В какой-то степени противопоставлением иконописным характеристикам официальных некрологов следует считать письмо (из Дрездена) А. И. Тургенева, помещенное при помощи Вяземского в «Московском телеграфе»{375}. По мнению Тургенева, авторы некрологов «не умели или не хотели воспользоваться правом своим возбуждать народное внимание, народное чувство к важным событиям в государстве». Тургенев называет Карамзина представителем европейского просвещения в России, человеком, искренне любившим родину, страдавшим за ее судьбу.

Вскоре Тургенев предпринимает новую попытку оценки деятельности Карамзина. Выходившая в Лейпциге «Литературная газета» публикует рецензию на немецкий перевод первых восьми томов «Истории». В ней говорилось, что Карамзин сумел «изысканно» изложить историю своего отечества с «характером чистой нравственности и благородной филантропии». Рецензент отмечает «превосходные замечания» историографа в предисловии о том, как писать исторический труд, его скрупулезные источниковедческие штудии, особенно в первом томе, интересные сведения о развитии в России ремесел, торговли, просвещения.

Рецензия была прислана Тургеневым в Россию и вместе с его замечаниями на нее опубликована в «Московском телеграфе»{376}. По мнению Тургенева, Карамзин донес до читателей все важное, что сохранилось в летописях, и представил это в «великой и верной картине». Исполнилась, пишет Тургенев, мечта Шлецера написать историю русского государства «с основательностью Макова, вкусом Робертсона, откровенностью Ганнона и прелестью Вольтера».

Итак, Вяземский, Пушкин, Тургенев в личной переписке, а затем и публично заговорили о другом Карамзине, явно неудовлетворенные, казалось бы, вполне приличными похвалами историографу и его труду в многочисленных некрологах и панегириках. Более того, А. С. Пушкин решается на публикацию своих заметок об «Истории» и ее авторе. Читатели получили возможность познакомиться с ними на страницах альманаха «Северные цветы» в 1828 г. Отмечая «обширную ученость» Карамзина, сообщая о критике, которую вызвал его труд, в первую очередь в декабристской среде, Пушкин подчеркивает, что «История государства Российского» есть не только создание великого писателя, но и подвиг честного человека»{377}. Почему же автор одной из самых злых эпиграмм на «Историю» теперь, спустя десять лет, дает столь высокую характеристику историографу и его труду?

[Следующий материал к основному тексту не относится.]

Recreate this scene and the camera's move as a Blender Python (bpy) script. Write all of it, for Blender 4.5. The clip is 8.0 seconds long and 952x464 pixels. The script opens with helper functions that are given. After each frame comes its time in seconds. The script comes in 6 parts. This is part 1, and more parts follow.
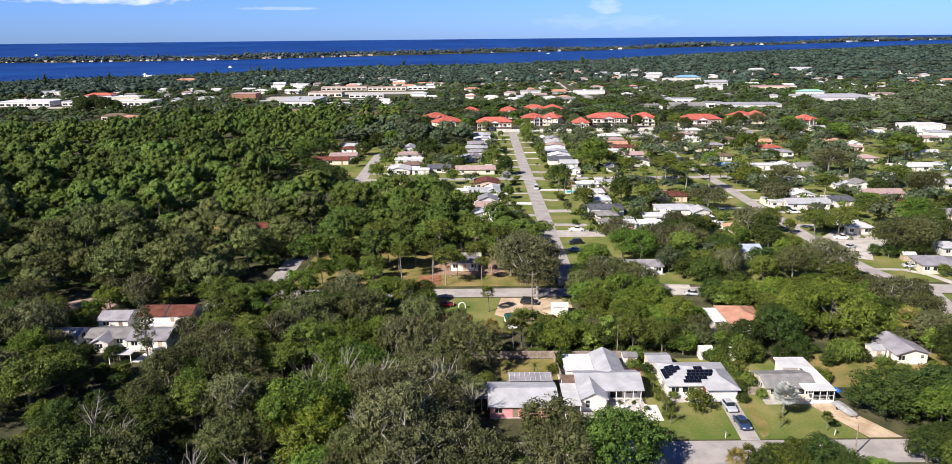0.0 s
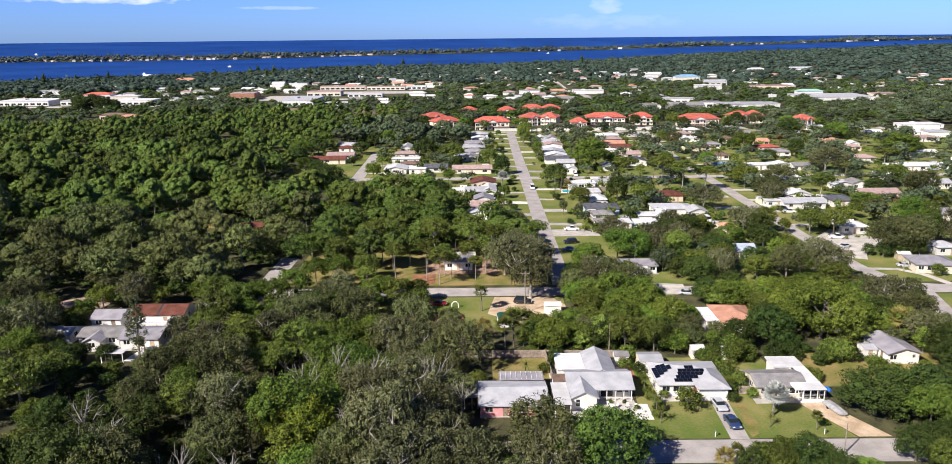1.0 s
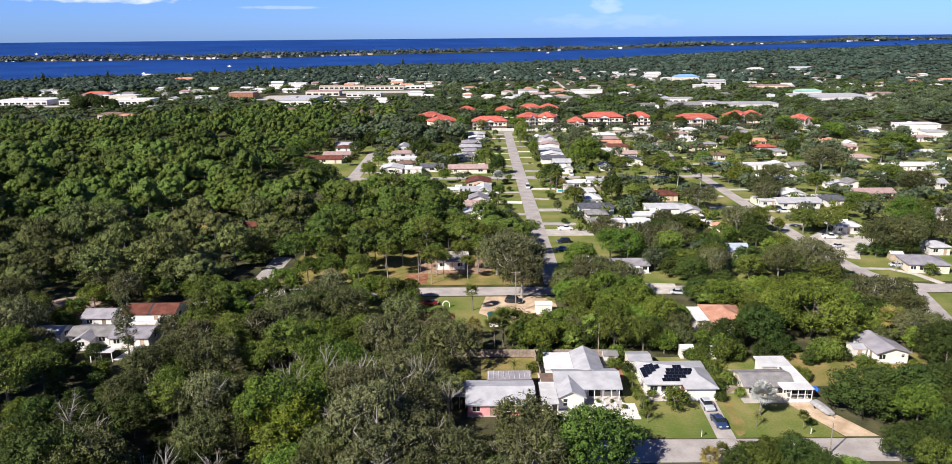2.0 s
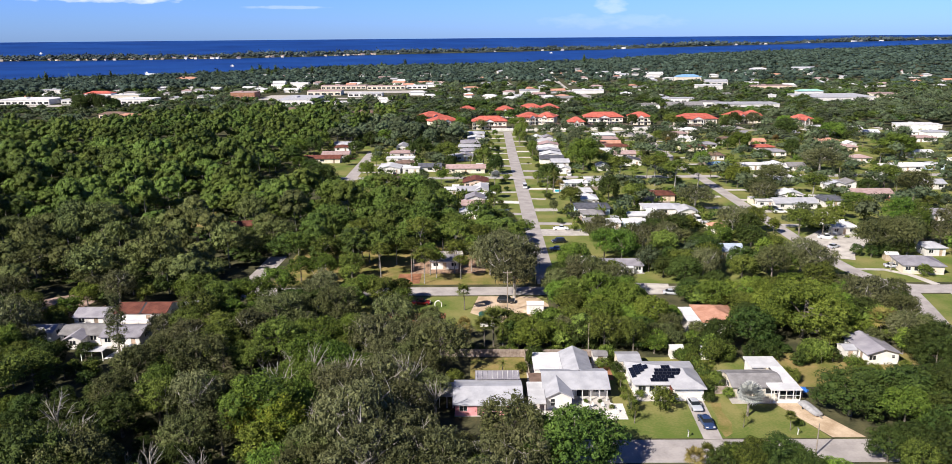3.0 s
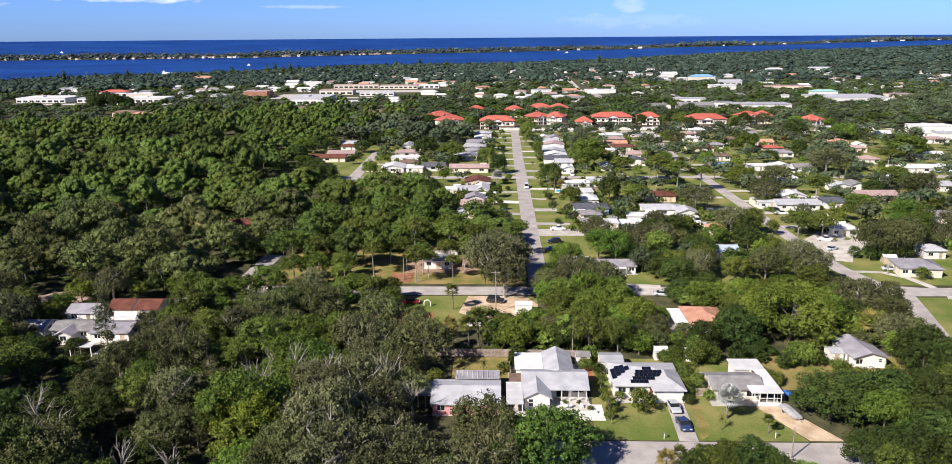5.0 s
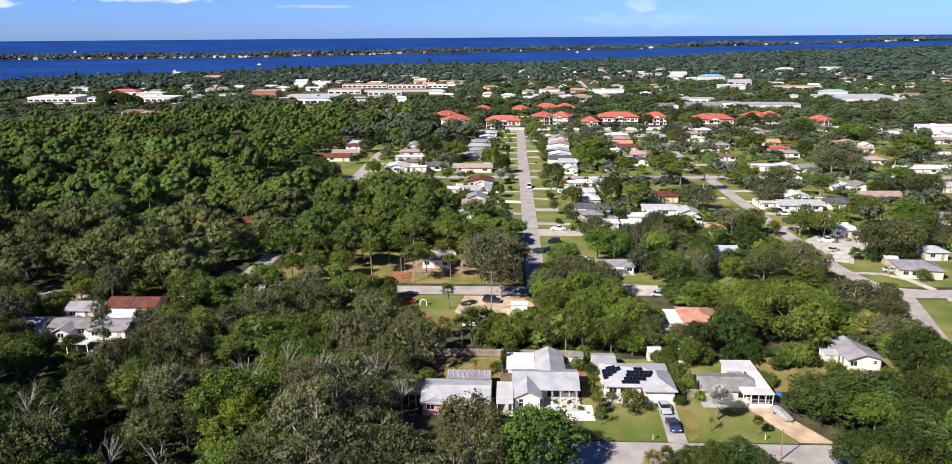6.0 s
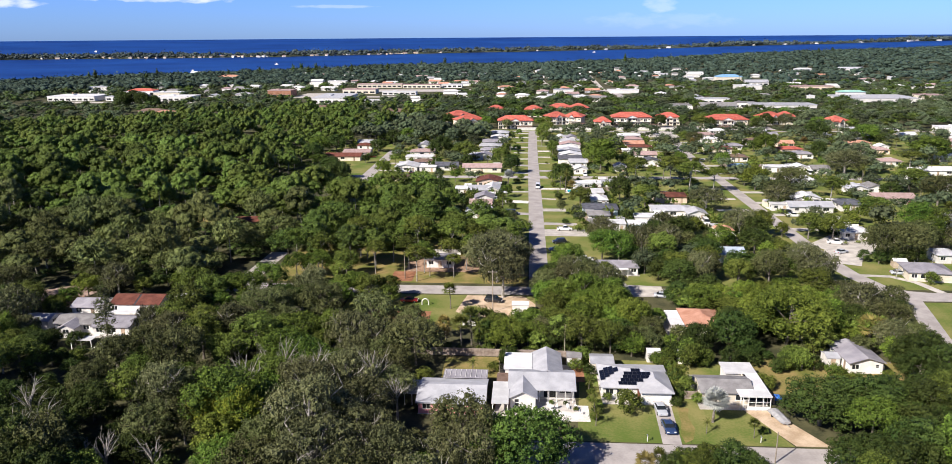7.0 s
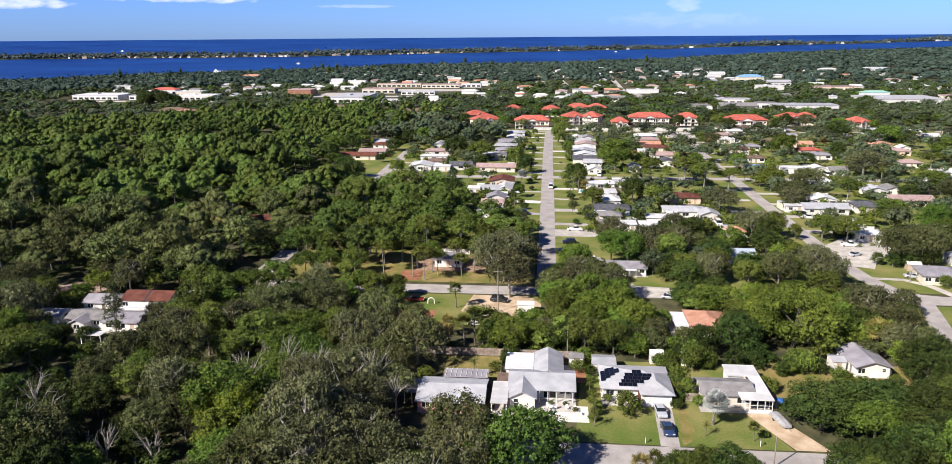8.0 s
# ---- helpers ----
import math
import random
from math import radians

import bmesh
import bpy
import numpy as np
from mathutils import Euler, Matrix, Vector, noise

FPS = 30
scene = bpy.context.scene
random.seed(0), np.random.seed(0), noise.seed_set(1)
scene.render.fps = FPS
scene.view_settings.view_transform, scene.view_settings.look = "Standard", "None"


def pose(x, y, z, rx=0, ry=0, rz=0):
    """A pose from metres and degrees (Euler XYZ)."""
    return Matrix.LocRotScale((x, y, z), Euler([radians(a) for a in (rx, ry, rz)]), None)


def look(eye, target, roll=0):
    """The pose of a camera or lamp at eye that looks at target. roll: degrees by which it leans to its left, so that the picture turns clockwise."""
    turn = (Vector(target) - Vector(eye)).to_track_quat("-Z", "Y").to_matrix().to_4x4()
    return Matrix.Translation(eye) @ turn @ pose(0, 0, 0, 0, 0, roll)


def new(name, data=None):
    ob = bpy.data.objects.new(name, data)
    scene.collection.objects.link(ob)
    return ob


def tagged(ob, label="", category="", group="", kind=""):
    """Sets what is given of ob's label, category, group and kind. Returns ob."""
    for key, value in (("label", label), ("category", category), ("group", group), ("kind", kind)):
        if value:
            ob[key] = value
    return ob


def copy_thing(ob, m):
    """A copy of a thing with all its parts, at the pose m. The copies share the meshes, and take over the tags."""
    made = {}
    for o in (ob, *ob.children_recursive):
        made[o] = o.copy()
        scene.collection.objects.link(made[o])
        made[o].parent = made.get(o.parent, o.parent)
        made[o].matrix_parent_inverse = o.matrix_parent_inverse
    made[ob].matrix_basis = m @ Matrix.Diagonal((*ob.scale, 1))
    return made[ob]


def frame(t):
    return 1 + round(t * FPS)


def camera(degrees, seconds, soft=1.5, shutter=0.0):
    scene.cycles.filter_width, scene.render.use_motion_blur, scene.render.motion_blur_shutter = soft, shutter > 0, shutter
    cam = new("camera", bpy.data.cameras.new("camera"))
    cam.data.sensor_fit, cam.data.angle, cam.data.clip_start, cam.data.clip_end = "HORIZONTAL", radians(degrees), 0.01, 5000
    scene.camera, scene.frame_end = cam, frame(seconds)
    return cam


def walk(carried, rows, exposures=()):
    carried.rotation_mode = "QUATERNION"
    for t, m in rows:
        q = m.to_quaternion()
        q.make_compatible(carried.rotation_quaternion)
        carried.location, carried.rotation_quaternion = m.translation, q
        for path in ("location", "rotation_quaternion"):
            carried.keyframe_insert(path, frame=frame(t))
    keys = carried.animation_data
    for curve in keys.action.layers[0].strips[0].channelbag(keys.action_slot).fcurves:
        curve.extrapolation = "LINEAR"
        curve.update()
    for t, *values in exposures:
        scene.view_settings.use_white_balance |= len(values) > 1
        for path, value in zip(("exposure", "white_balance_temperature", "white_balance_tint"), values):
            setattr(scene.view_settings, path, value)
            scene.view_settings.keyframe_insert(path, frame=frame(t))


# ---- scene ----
cam = camera(65.3, 8.0, soft=0.5)
METRES, EYE, TILT, LEAN, TURN = 25.0, 67.0, -14.7, 0.55, 0.0
ROWS = [
    (0.0, 0.0, 0.0, 0.0, 0.0, 0.0, 0.0),
    (0.5, 0.0344, -0.0002, -0.0023, 0.01, -0.02, -0.01),
    (1.0, 0.0722, -0.0005, -0.0044, 0.02, -0.03, -0.02),
    (1.5, 0.117, -0.0015, -0.0054, 0.02, -0.05, -0.04),
    (3.0, 0.2854, -0.0003, -0.0081, 0.34, -0.06, -0.18),
    (3.5, 0.35, -0.0009, -0.0075, 0.61, -0.07, -0.26),
    (4.0, 0.4178, -0.0007, -0.0063, 0.94, -0.08, -0.37),
    (4.5, 0.4876, -0.0004, -0.0058, 1.26, -0.09, -0.46),
    (6.0, 0.7032, 0.0005, -0.0032, 2.4, -0.14, -0.78),
    (6.5, 0.7762, 0.0014, -0.0025, 2.92, -0.15, -0.91),
    (7.0, 0.8497, 0.0022, -0.0019, 3.67, -0.17, -1.11),
    (7.5, 0.9239, 0.0041, -0.0009, 4.49, -0.21, -1.32),
    (8.0, 0.9997, 0.0068, 0.0005, 5.28, -0.23, -1.52),
]
walk(cam, [(t, pose(0, 0, EYE, TILT, LEAN, TURN) @ pose(METRES * x, METRES * y, METRES * z, 90 + pitch, roll, yaw)) for t, x, y, z, yaw, pitch, roll in ROWS], exposures=((0.0, 0.69), (8.0, 0.69)))

# ---- world, sun ----
random.seed(3)
SUN_AZ, SUN_EL = 226.0, 38.0  # compass turn of the sun from +y towards +x, and its height
world = bpy.data.worlds.new("world")
scene.world = world
world.use_nodes = True
wt = world.node_tree
wt.nodes.clear()
w_out = wt.nodes.new("ShaderNodeOutputWorld")
w_bg = wt.nodes.new("ShaderNodeBackground")
w_bg.inputs["Strength"].default_value = 0.059
w_sky = wt.nodes.new("ShaderNodeTexSky")
w_sky.sky_type = "NISHITA"
w_sky.sun_disc = False
w_sky.sun_elevation, w_sky.sun_rotation = radians(SUN_EL), radians(SUN_AZ)
w_sky.altitude, w_sky.air_density, w_sky.dust_density, w_sky.ozone_density = 60.0, 1.0, 0.25, 3.0
w_tint = wt.nodes.new("ShaderNodeMixRGB")
w_tint.blend_type = "MULTIPLY"
w_tint.inputs["Fac"].default_value = 1.0
# two wisps of fair-weather cloud low over the sea
w_co = wt.nodes.new("ShaderNodeTexCoord")
w_noise = wt.nodes.new("ShaderNodeTexNoise")
w_noise.inputs["Scale"].default_value = 42.0
w_noise.inputs["Detail"].default_value = 7.0
w_map = wt.nodes.new("ShaderNodeMapping")
w_map.inputs["Scale"].default_value = (1.0, 1.0, 3.0)


def w_math(kind, a, b=0.0):
    n = wt.nodes.new("ShaderNodeMath")
    n.operation = kind
    for slot, v in zip(n.inputs, (a, b)):
        if isinstance(v, (int, float)):
            slot.default_value = v
        else:
            wt.links.new(v, slot)
    return n.outputs[0]


w_cloud = wt.nodes.new("ShaderNodeMixRGB")
w_cloud.inputs["Color2"].default_value = (11.0, 11.6, 13.2, 1)
w_sep = wt.nodes.new("ShaderNodeSeparateXYZ")
w_rise = wt.nodes.new("ShaderNodeMapRange")
w_rise.inputs["From Min"].default_value, w_rise.inputs["From Max"].default_value = 0.05, 0.40
w_grad = wt.nodes.new("ShaderNodeMixRGB")
w_grad.inputs["Color1"].default_value, w_grad.inputs["Color2"].default_value = (0.50, 0.84, 1.98, 1), (0.22, 0.31, 0.58, 1)
wt.links.new(w_sky.outputs[0], w_tint.inputs["Color1"])
wt.links.new(w_co.outputs["Generated"], w_sep.inputs[0])
wt.links.new(w_sep.outputs["Z"], w_rise.inputs["Value"])
wt.links.new(w_rise.outputs[0], w_grad.inputs["Fac"])
wt.links.new(w_grad.outputs[0], w_tint.inputs["Color2"])
wt.links.new(w_co.outputs["Generated"], w_map.inputs["Vector"])
wt.links.new(w_map.outputs[0], w_noise.inputs["Vector"])
w_turn = w_math("ARCTAN2", w_sep.outputs["X"], w_sep.outputs["Y"])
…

Отвечает на это в своих работах В. Вацуро, а вслед за ним и Н. Эйдельман. После разгрома декабристского движения приобрела политическое звучание нравственная оценка тех, кто смело вышел на Сенатскую площадь, и тех, кто донес о планах первых русских революционеров, кто затем присвоил себе право суда над ними. «На весах общественного мнения, – пишет Вацуро, – лежали понятия «верноподданный» и «порядочный человек»{378}. И Карамзин, как справедливо замечает Вацуро, «вновь выходит на политическую арену. Но это уже не живой, не реальный Карамзин, носитель тех или иных политических суждений – ошибочных, даже реакционных, вызывавших на споры. Это некий моральный арбитр, человек, всегда сохранявший свое «я», свою независимость, свое «особое мнение»{379}. Образ Карамзина для прогрессивного лагеря становится символом человеческой порядочности, образцом мыслителя и гражданина, носителем высоких идеалов просвещения. Представители прогрессивного лагеря взяли историографа в союзники, сделали его знаменем в своей борьбе против опорочивания чести повешенных и сосланных декабристов.

Борьба «за Карамзина» и его труд становилась, таким образом, борьбой за право поступать в соответствии со своими убеждениями, честно выполнять свой общественный долг. Именно таким общественным звучанием был пронизан пятый этап полемики. 1827 год в нем стал годом, когда происходила перегруппировка сил ее участников и противники готовились к завершающему, наиболее ожесточенному моменту схватки.